Earlier this year, mortgage rates reached their highest level in more than two decades; while the average rate for credit card holders topped anything on record at the Fed. Interest rates for car loans have soared to levels last seen at the onset of the 2008 financial crisis, Edmunds found.
Interest rate cuts will bring many of those payments down, delivering gains for borrowers.
However, borrowers should not expect immediate relief from the Fed’s initial rate cut, Elizabeth Renter, senior economist at NerdWallet, told ABC News in a statement prior to the decision.
“This initial rate cut will have little immediate impact,” Renter said. “I anticipate many consumers and business owners will take the beginning of this change in monetary policy as a sign of hope.”
Inflation has slowed dramatically from a peak of about 9% in 2022, though it remains slightly higher than the Fed’s target of 2%.
Meanwhile, the job market has cooled.

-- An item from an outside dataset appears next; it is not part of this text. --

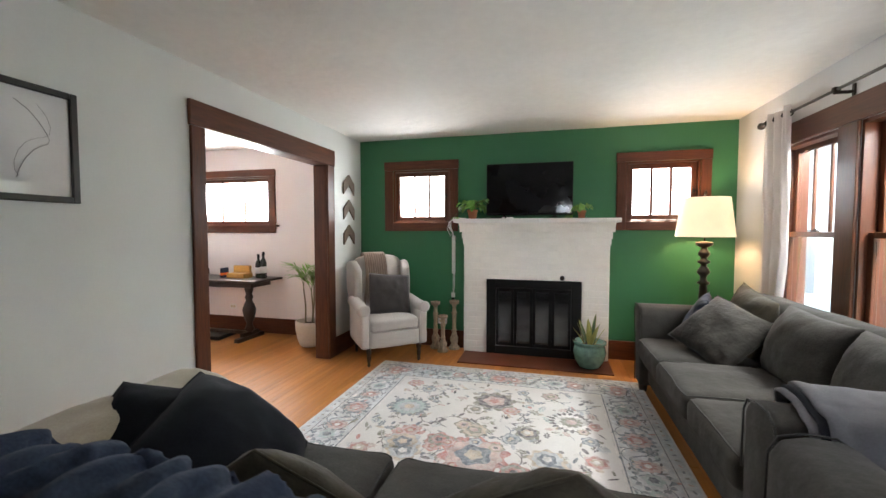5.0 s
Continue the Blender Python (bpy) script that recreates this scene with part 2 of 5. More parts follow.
def soft_welt(size, radius=0.0042):
    """Piping along the upper front and side edges of a stuffed box."""
    way = [(-1, 1 - i / 6, 1) for i in range(12)] + [(-1 + i / 12, -1, 1) for i in range(25)] + [(1, -1 + i / 6, 1) for i in range(1, 13)]
    return bm_tube([soft_point(Vector(p), *size) for p in way], radius, 6)


def bm_softbox(hx, hy, hz, r, crown=0.0, n=12, rough=0.004, seed=0.0, sag=0.0):
    """A stuffed box with round edges, a crowned top and slight unevenness."""
    bm = bmesh.new()
    bmesh.ops.create_cube(bm, size=2.0)
    bmesh.ops.subdivide_edges(bm, edges=bm.edges[:], cuts=n, use_grid_fill=True)
    for v in bm.verts:
        v.co = soft_point(v.co, hx, hy, hz, r, crown, rough, seed, sag)
    for f in bm.faces:
        f.smooth = True
    return bm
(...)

A weaker-than-expected jobs report in each of the last two months has stoked concern among some economists.
“We will do everything we can to support a strong labor market as we make further progress toward price stability,” Powell said last month.

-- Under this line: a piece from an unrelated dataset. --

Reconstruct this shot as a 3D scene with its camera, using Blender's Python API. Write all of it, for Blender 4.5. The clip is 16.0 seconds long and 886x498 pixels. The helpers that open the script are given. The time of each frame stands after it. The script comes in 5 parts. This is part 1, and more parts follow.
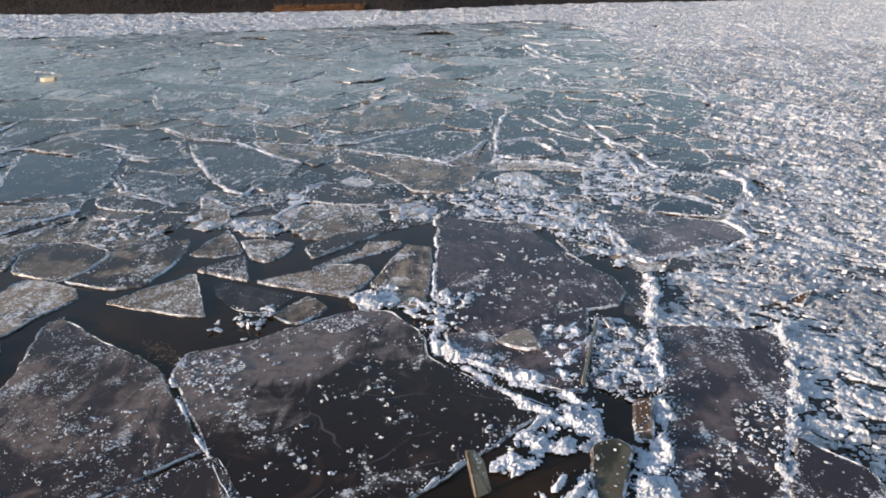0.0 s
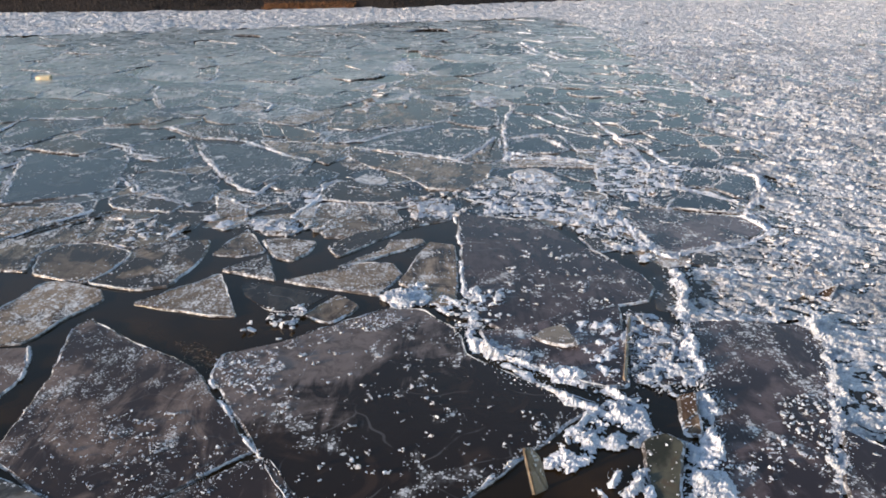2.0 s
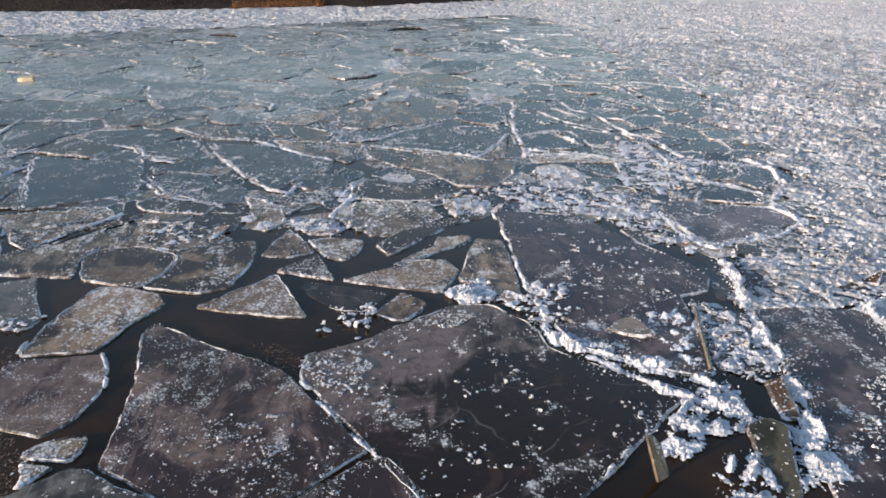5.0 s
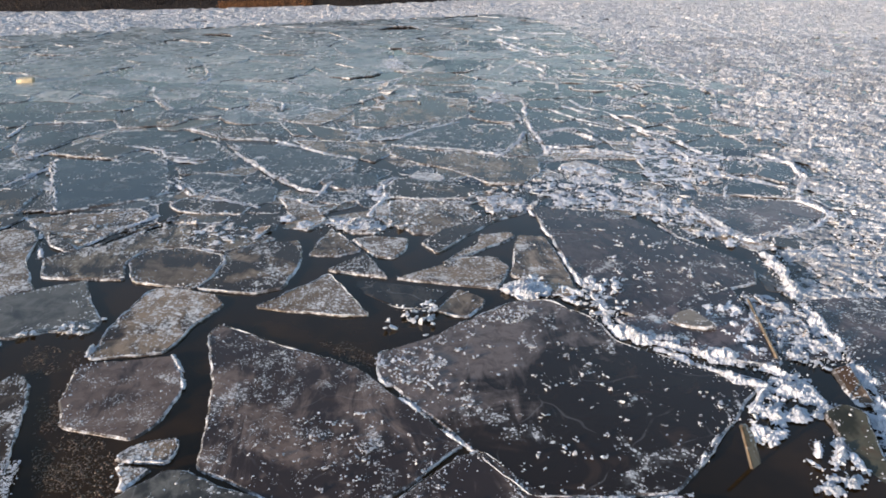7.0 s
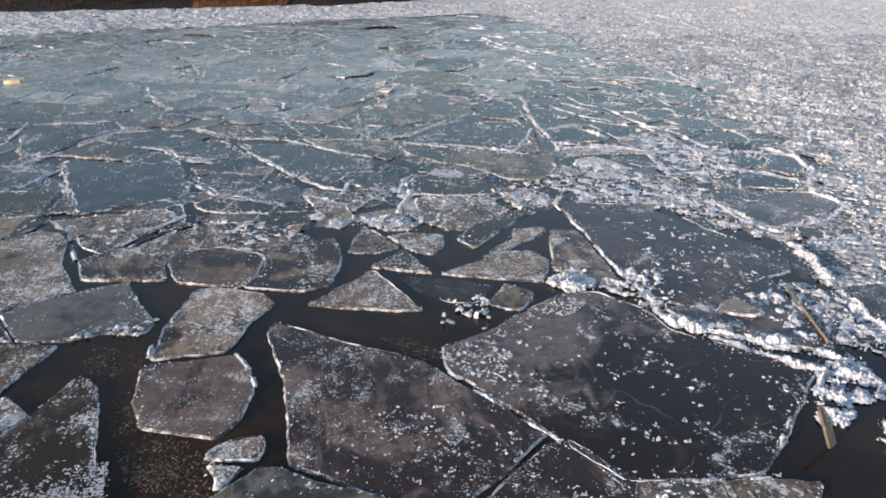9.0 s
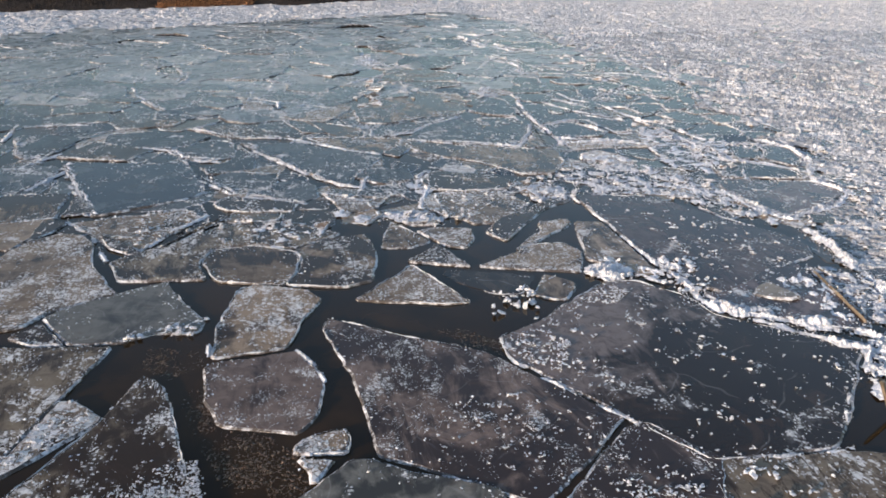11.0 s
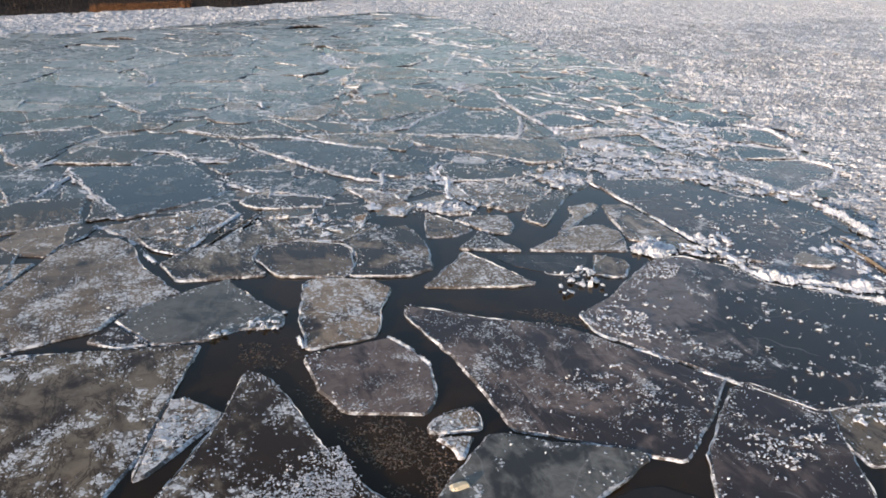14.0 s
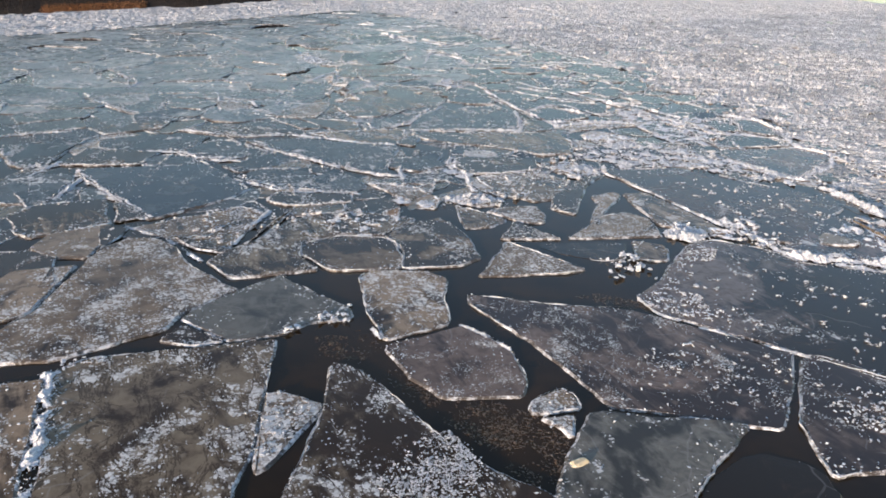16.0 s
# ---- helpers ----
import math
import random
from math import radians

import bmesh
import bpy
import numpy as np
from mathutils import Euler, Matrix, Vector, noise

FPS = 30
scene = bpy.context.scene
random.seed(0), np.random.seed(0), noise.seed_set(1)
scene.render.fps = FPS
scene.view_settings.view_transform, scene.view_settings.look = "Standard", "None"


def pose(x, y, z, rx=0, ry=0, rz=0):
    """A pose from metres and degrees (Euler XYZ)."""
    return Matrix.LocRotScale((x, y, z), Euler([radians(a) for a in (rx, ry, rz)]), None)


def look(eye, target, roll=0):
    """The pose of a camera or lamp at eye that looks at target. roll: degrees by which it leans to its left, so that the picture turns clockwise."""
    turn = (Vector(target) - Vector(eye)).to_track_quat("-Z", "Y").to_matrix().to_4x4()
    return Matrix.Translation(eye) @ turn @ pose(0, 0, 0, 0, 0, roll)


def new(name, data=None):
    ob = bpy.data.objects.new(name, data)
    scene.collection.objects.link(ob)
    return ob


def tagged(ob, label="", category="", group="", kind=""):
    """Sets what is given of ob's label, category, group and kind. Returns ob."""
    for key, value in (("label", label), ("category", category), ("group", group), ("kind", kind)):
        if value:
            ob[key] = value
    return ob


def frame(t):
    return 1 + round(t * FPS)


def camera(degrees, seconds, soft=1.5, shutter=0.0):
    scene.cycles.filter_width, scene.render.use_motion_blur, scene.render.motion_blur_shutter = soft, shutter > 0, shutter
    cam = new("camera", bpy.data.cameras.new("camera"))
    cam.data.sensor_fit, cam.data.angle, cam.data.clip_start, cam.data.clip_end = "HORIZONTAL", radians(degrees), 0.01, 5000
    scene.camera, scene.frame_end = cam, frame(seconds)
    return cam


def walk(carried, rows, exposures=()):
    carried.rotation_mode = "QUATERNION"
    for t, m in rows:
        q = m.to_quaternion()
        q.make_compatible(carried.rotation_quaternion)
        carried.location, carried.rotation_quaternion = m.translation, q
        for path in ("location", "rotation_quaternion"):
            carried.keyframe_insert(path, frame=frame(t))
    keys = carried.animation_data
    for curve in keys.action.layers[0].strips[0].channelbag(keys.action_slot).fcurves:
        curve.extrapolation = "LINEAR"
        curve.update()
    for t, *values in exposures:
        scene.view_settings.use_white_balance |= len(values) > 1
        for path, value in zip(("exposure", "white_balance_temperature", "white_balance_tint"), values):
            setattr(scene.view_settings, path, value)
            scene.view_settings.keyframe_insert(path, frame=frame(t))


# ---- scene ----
cam = camera(57.3, 16.0, 1.75)
PATH = [
    (0, (0.067, 0.156, 5.061), (-0.003, 2.004, 4.298), 0.2),
    (0.5, (-0.052, 0.172, 5.051), (-0.116, 2.019, 4.286), 0.2),
    (1, (-0.219, 0.175, 5.034), (-0.272, 2.022, 4.269), 0.3),
    (1.5, (-0.409, 0.168, 5.033), (-0.448, 2.015, 4.267), 0.3),
    (2, (-0.644, 0.164, 5.044), (-0.665, 2.011, 4.276), 0.3),
    (2.5, (-0.877, 0.152, 5.043), (-0.88, 1.999, 4.275), 0.3),
    (3, (-1.141, 0.141, 5.041), (-1.12, 1.987, 4.272), 0.4),
    (3.5, (-1.397, 0.139, 5.038), (-1.355, 1.984, 4.269), 0.4),
    (4, (-1.701, 0.142, 5.019), (-1.634, 1.988, 4.25), 0.5),
    (6.5, (-3.215, 0.153, 5.006), (-3.049, 1.991, 4.235), 0.6),
    (7, (-3.542, 0.155, 4.999), (-3.355, 1.991, 4.229), 0.7),
    (7.5, (-3.826, 0.159, 4.991), (-3.618, 1.993, 4.222), 0.8),
    (8, (-4.139, 0.16, 4.99), (-3.905, 1.991, 4.22), 0.8),
    (8.5, (-4.461, 0.178, 4.966), (-4.202, 2.006, 4.197), 0.8),
    (9, (-4.801, 0.207, 4.941), (-4.513, 2.031, 4.173), 0.9),
    (11.5, (-6.427, 0.356, 4.829), (-5.986, 2.15, 4.065), 1.0),
    (12, (-6.75, 0.39, 4.786), (-6.276, 2.177, 4.024), 0.9),
    (12.5, (-7.068, 0.429, 4.747), (-6.562, 2.209, 3.987), 0.8),
    (13, (-7.431, 0.5, 4.718), (-6.89, 2.27, 3.96), 0.9),
    (13.5, (-7.782, 0.555, 4.708), (-7.207, 2.314, 3.95), 0.9),
    (14, (-8.155, 0.621, 4.686), (-7.544, 2.369, 3.929), 0.9),
    (14.5, (-8.515, 0.69, 4.663), (-7.87, 2.426, 3.907), 0.9),
    (15, (-8.923, 0.789, 4.636), (-8.241, 2.511, 3.881), 0.9),
    (15.5, (-9.305, 0.891, 4.615), (-8.589, 2.6, 3.86), 1.0),
    (16, (-9.698, 1.016, 4.59), (-8.947, 2.709, 3.836), 1.0),
]
walk(cam, [(t, look(eye, target, roll)) for t, eye, target, roll in PATH], [(0, 1.38, 6420, 18), (7, 1.37, 6420, 18), (16, 1.33, 6420, 18)])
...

Prior to the decision, the chances of a rate cut were are all but certain, according to the CME FedWatch Tool, a measure of market sentiment.
Market observers, however, had been divided over whether the Fed will impose its typical cut of a quarter of a percentage point, or opt for a larger half-point cut. The tool estimated the probability of a half-point cut at 65% and the odds of a quarter-point cut at 35%.
A half-point cut risked overstimulating the economy and rekindling elevated inflation, while a quarter-point cut threatened to delay the type of economic jumpstart that may be required to avert a recession, Seema Shah, chief global strategist at Principal Asset Management, told ABC News in a statement.
“Rarely have market expectations been so torn” on the eve of a rate decision, Shah added.
The rate cut on Wednesday went into effect less than 50 days before the November election.
The decision deviated from the policy approach taken by the Fed prior to many recent presidential elections, a Reuters analysis found. Policy rates were left unchanged for six to 12 months before the 2020, 2016, 2012 and 2000 U.S. presidential elections, according to Reuters.
To be sure, the Fed says it bases its decisions on economic conditions and operates as an independent government body.
When asked about the 2024 election at a press conference in Washington, D.C., in December, Powell said, “We don’t think about politics.”